====== Provided data

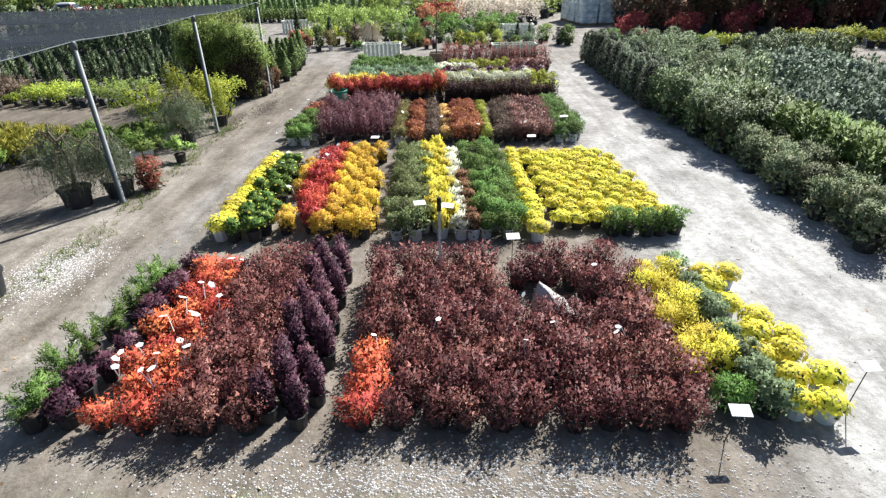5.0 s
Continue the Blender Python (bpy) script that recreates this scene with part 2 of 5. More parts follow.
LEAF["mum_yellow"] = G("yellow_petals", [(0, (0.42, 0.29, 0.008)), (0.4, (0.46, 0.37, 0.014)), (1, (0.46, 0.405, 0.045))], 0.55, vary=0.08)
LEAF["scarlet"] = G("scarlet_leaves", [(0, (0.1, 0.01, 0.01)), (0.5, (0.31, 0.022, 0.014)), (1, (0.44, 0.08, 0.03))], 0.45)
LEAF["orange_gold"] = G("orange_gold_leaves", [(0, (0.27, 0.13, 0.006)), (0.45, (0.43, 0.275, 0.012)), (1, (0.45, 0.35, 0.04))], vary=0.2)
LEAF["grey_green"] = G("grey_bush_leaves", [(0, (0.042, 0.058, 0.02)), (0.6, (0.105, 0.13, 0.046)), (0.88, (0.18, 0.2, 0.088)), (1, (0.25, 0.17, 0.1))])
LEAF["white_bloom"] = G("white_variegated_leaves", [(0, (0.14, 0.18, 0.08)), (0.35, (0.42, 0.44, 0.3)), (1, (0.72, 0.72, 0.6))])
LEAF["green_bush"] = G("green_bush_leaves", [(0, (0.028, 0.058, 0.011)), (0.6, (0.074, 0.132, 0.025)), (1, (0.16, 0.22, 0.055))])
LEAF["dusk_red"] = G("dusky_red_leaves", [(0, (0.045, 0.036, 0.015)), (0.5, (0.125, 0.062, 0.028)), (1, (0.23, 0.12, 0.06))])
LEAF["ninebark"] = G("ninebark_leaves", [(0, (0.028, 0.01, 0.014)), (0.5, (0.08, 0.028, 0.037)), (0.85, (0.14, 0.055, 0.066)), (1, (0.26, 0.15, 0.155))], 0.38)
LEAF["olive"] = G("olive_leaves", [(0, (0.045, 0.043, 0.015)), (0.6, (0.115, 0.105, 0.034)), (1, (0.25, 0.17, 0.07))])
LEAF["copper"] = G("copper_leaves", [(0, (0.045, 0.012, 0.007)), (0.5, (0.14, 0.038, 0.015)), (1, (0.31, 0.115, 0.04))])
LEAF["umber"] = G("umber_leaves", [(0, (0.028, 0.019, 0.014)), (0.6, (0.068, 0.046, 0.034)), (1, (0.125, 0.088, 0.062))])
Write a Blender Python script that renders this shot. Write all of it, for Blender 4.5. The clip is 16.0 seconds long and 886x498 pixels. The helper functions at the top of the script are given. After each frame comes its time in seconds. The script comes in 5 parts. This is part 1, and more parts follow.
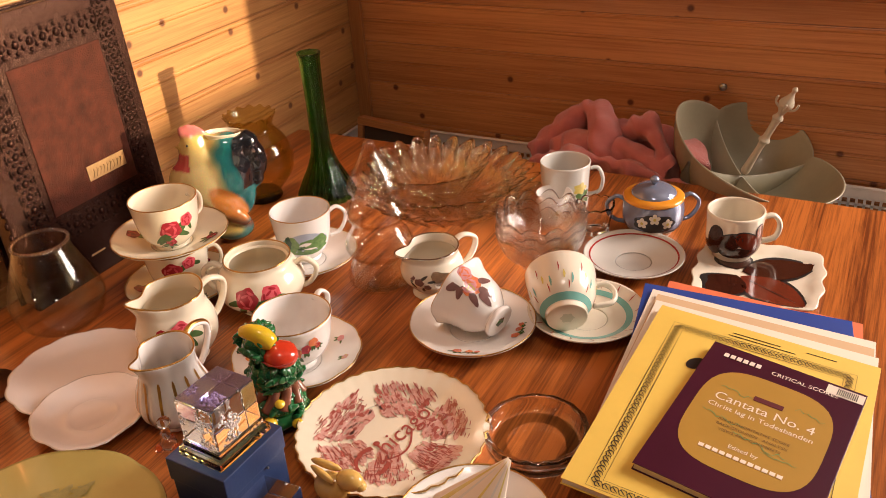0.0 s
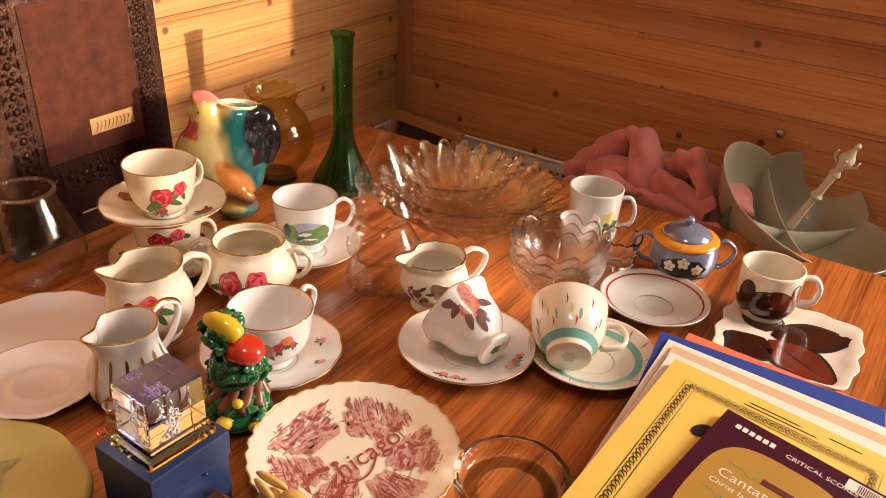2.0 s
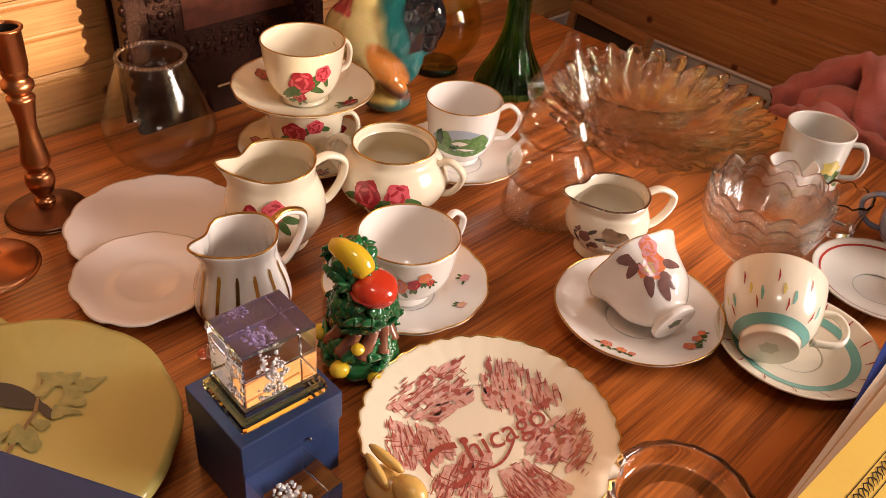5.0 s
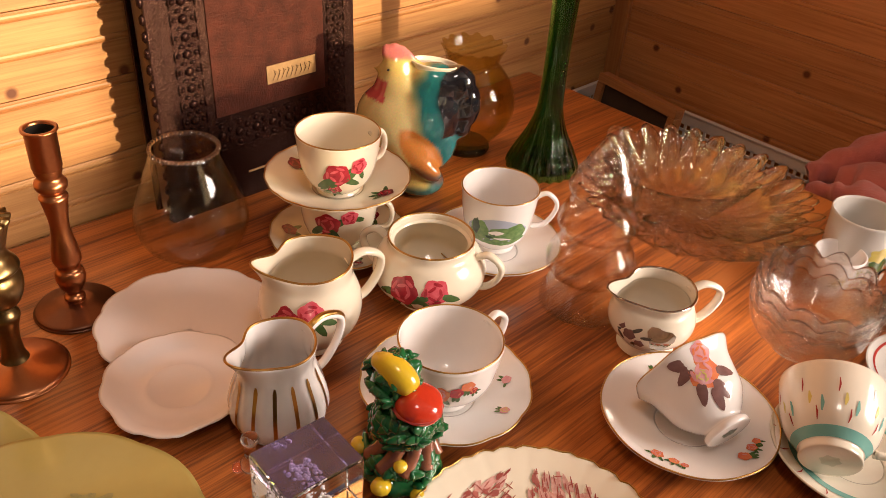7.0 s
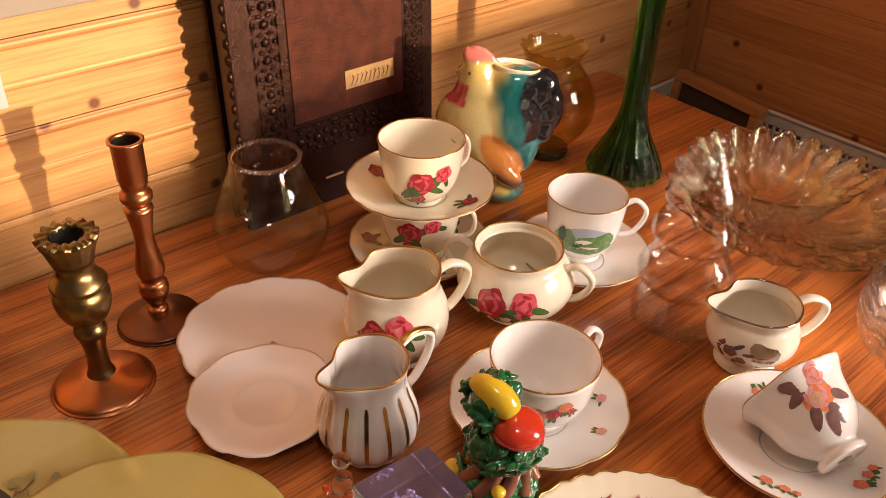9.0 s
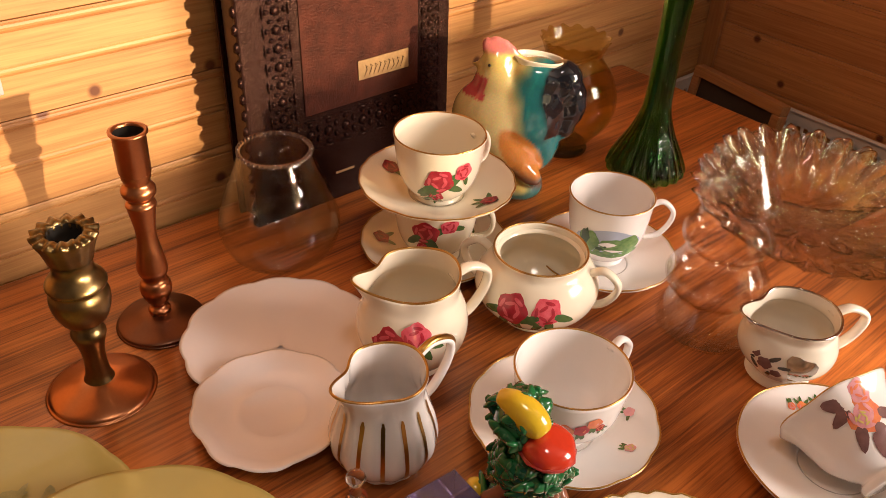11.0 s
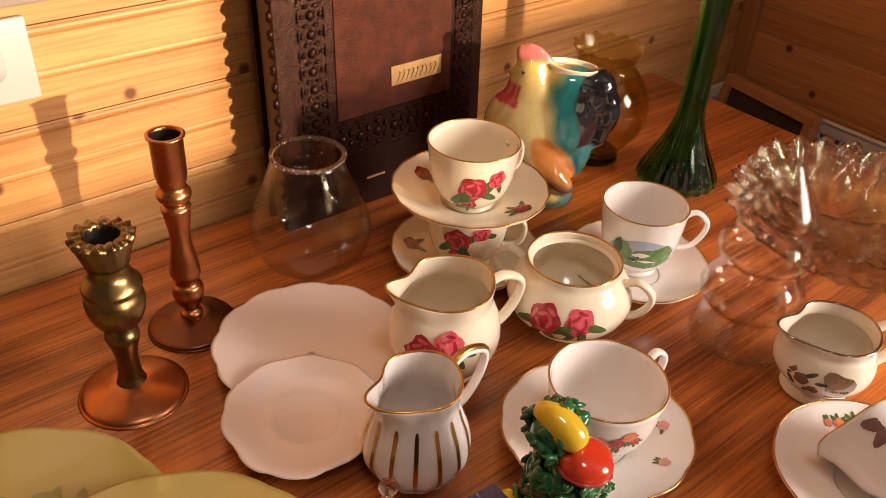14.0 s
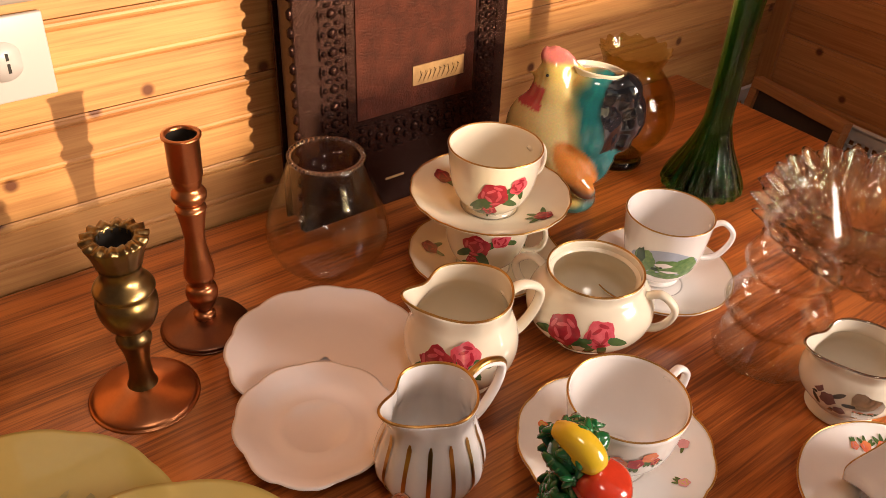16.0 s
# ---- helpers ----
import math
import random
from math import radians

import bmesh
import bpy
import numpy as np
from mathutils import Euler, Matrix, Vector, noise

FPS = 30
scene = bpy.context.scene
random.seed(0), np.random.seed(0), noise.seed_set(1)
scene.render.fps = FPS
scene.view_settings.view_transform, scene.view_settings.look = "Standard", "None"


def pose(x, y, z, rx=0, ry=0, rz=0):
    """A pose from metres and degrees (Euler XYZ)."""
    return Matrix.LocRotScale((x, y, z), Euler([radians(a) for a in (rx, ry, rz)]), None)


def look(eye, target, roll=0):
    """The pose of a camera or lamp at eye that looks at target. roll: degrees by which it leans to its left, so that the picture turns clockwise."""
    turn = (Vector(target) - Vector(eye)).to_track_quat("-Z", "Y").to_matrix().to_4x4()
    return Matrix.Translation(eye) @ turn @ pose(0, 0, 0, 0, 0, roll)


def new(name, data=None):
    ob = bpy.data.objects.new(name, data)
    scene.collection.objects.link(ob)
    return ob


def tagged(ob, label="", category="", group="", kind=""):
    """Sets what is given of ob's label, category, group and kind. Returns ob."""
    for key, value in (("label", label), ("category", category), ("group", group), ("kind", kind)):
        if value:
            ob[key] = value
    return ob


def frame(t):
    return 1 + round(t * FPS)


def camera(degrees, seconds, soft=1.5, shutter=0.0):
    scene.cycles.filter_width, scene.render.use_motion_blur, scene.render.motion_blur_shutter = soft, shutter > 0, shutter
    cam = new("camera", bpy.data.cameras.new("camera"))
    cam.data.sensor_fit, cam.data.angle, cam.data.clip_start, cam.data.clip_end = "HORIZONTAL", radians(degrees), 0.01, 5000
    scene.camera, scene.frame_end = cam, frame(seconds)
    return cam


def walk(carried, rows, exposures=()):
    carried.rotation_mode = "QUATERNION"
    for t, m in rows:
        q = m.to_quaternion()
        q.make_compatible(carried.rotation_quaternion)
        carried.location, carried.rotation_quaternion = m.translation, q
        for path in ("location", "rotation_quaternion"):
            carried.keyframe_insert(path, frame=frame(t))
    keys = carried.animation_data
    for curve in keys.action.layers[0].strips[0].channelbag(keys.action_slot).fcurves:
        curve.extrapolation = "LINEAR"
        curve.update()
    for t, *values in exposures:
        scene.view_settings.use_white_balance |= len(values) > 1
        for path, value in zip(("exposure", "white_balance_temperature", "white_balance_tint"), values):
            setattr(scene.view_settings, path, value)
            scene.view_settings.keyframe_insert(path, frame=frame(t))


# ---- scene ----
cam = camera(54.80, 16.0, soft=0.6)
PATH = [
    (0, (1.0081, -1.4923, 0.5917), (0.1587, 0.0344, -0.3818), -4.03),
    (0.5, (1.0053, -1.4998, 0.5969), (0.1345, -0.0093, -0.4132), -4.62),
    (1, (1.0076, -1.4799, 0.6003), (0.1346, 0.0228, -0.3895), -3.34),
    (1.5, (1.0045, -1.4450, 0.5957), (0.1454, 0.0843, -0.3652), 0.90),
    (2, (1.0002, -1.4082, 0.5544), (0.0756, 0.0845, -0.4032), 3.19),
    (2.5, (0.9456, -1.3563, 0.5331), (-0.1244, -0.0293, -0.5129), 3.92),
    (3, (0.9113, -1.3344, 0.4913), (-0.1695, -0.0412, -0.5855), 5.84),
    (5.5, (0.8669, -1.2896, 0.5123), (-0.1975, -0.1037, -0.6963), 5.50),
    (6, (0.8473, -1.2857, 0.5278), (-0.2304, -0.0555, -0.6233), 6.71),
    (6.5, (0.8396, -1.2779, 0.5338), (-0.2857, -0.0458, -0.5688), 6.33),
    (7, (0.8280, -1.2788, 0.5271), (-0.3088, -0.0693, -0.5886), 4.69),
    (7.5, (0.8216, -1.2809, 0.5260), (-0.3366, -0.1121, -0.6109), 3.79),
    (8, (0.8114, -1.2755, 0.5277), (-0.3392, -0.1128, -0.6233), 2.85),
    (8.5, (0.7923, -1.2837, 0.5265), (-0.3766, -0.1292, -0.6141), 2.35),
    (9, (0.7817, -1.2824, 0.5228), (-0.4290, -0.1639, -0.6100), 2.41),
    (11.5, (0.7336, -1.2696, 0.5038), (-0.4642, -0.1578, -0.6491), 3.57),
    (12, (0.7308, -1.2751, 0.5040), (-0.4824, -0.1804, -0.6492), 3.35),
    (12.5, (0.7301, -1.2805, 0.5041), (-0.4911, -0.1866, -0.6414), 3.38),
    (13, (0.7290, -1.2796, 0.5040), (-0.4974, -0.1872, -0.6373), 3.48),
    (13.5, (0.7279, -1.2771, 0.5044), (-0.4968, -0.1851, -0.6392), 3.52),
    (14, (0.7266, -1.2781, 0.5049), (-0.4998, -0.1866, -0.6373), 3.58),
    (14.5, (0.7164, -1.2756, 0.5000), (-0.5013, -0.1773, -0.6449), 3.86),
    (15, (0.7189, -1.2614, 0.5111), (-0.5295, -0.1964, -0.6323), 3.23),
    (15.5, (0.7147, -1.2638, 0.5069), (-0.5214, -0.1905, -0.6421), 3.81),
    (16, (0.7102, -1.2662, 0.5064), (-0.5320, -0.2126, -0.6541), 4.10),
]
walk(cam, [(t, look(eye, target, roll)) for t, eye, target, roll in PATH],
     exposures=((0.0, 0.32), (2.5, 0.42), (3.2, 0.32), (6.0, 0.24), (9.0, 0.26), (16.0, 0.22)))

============

In the listing above, find the line containing "turn = (Vector(target)" and the line containing "q = m.to_quaternion()", then repeat those two lines and everything between them exactly.

- **Solution for this exercise**:
    turn = (Vector(target) - Vector(eye)).to_track_quat("-Z", "Y").to_matrix().to_4x4()
    return Matrix.Translation(eye) @ turn @ pose(0, 0, 0, 0, 0, roll)


def new(name, data=None):
    ob = bpy.data.objects.new(name, data)
    scene.collection.objects.link(ob)
    return ob


def tagged(ob, label="", category="", group="", kind=""):
    """Sets what is given of ob's label, category, group and kind. Returns ob."""
    for key, value in (("label", label), ("category", category), ("group", group), ("kind", kind)):
        if value:
            ob[key] = value
    return ob


def frame(t):
    return 1 + round(t * FPS)


def camera(degrees, seconds, soft=1.5, shutter=0.0):
    scene.cycles.filter_width, scene.render.use_motion_blur, scene.render.motion_blur_shutter = soft, shutter > 0, shutter
    cam = new("camera", bpy.data.cameras.new("camera"))
    cam.data.sensor_fit, cam.data.angle, cam.data.clip_start, cam.data.clip_end = "HORIZONTAL", radians(degrees), 0.01, 5000
    scene.camera, scene.frame_end = cam, frame(seconds)
    return cam


def walk(carried, rows, exposures=()):
    carried.rotation_mode = "QUATERNION"
    for t, m in rows:
        q = m.to_quaternion()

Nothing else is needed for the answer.